Segundo Adriana Cechi, coreógrafa e
diretora do espetáculo, o ato final da trilogia é uma tentativa do grupo de
resistir aos atuais padrões corporais da sociedade de consumo. Especialmente no
que toca o modo feminino de domesticação do corpo, estritamente ligado à
aquisição de bens e serviços em prol de um padrão beleza. Ela relata que
durante uma viagem ao Marrocos encontrou mulheres que usavam a burca. Foi quando
percebeu que as mulheres ocidentais também tinham sua versão da indumentária,
as normas de conduta e beleza. Durante Fleshdance, somos interpelados por
mulheres que querem transgredir aos condicionamentos estabelecidos. Elas caminham de modo deselegante, se
contorcem em movimentos assimétricos e tomam conta do espaço, dando vazão às infinitas
possibilidades do corpo.
Paralelamente ao estudo da obra de
Bauman, o grupo se dedicou a aprofundar seu conhecimento sobre os órgãos e a
maneira como influenciam os movimentos. Com base na pesquisa desenvolvida pelo
Body-mind Centering de Massachutes, nos Estados Unidos (Principalmente o Livro Sensing, Feeling and Action),
desenvolve-se uma coreografia que abre mão da premência dos ossos e dos
músculos para buscar em rins, coração e intestino sensações e impulsos que
possam reverberar pelo corpo.
Estamos diante de uma coreografia
que abre mão de movimentos que se concretizam através de vetores. Não se trata,
portanto, de um corpo que desenha linhas no espaço, mas que se expande em três
dimensões e toma conta do ambiente ao aumentar de volume. As dançarinas
projetam-se e abarcam o que lhe circunda. Elas desenham uma dança hipnótica que
abdica de qualquer precisão pré-concebida e conferem vida e vazão às vontades dos
órgãos, pedindo que dialoguem com o exterior e transmitam o que queiram dizer.

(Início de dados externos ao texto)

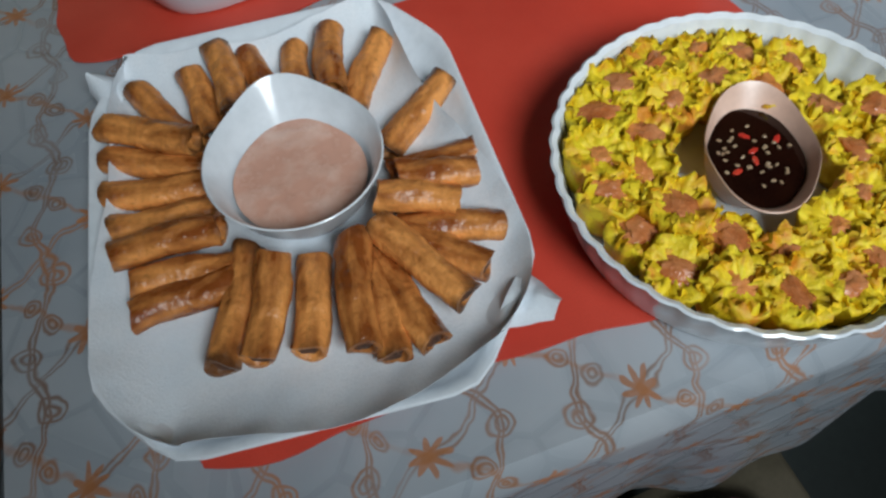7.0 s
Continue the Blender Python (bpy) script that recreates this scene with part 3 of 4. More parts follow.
def noodles():
    base = thing("fried_noodles", pose(NX, NY, NZ), "heap of brown fried rice noodles with vegetables and sausage", "noodles")

    def fn(u, v):
        a, r = 2 * math.pi * u, 0.172 * v
        x, y = r * math.cos(a), r * math.sin(a)
        return (x, y, mound_h(x, y) - (0.012 if v > 0.96 else 0.0009) + 0.0012 * noise.noise(Vector((x * 260, y * 260, 2))))
    part("noodle_bed", G().grid(180, 60, fn), NOODLE_BED, base)
    g = G()
    for k in range(4300):
        a, r = rng.uniform(0, 2 * math.pi), 0.168 * math.sqrt(rng.random())
        x, y = r * math.cos(a), r * math.sin(a)
        lift, pts = rng.uniform(-0.0012, 0.0040) * rng.random(), []
        own, ph = rng.uniform(-0.9, 0.9), rng.uniform(0, 6.28)
        for s in range(15):
            pts.append((x, y, mound_h(x, y) + lift + 0.0014 * math.sin(s * 0.8 + ph)))
            d = 7.0 * noise.noise(Vector((x * 14, y * 14, 6 + (k % 5) * 0.22))) + own + 0.9 * math.sin(s * 0.55 + ph)
            x += 0.0052 * math.cos(d)
            y += 0.0052 * math.sin(d)
            if math.hypot(x, y) > 0.171:
                break
        if len(pts) > 3:
            g.tube(pts, rng.choice((0.00048, 0.00058, 0.0007)), 4)
    tagged(part("noodle_strands", g, NOODLE, base, sharp=0), kind="stuff")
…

Mais especificamente, Fleshdance (ou
a dança da carne, em uma tradução literal), se releva como um estudo sobre os
pulmões. O espetáculo nos mostra como o respirar pode influenciar a forma como nos
colocamos no mundo. Observa-se um jogo cênico onde espectador e artista entram
em relação. A troca ocorre quando nos damos conta de que o ar que um de nós expele
é o mesmo ar que o outro respira. Visivelmente, se cria uma relação de interação
ao mesmo tempo inusitada e perturbadora e que contrasta com as relações que
habitualmente mantemos com os outros citadinos. Será redundante apontar,
portanto, que a cada apresentação do grupo um novo jogo é estabelecido.
Ao juntarmos essas duas inspirações,
uma mais técnica e outra mais teórica, perceberemos que se trata de um
espetáculo onde os corpos das dançarinas se desprendem de seu uniforme social
de posturas, olhares e respirações socialmente orientado. Revela-se ao
espectador como o homem urbano evita respirações mais profundas, pois deseja
evitar a troca com os milhões de desconhecidos da metrópole. Também se descobre
como nosso corpo se limita a movimentos previsíveis e de fácil codificação, de
forma a maximizar a padronização de posturas e agilizar a troca de mercadorias
e bens.
Fleshdance cria um estado de
inquietação onde o simples respirar se transforma em uma ação complexa e inquietante.
Propõe corpos que possam resistir a um mundo que quer nos transformar em seres
robóticos, homogeneizados e indiferentes aos outros. Transforma o ar que
circunda o palco para que seja respirado pelo publico e possa transformar de
alguma forma a maneira como nos colocamos no mundo do consumo.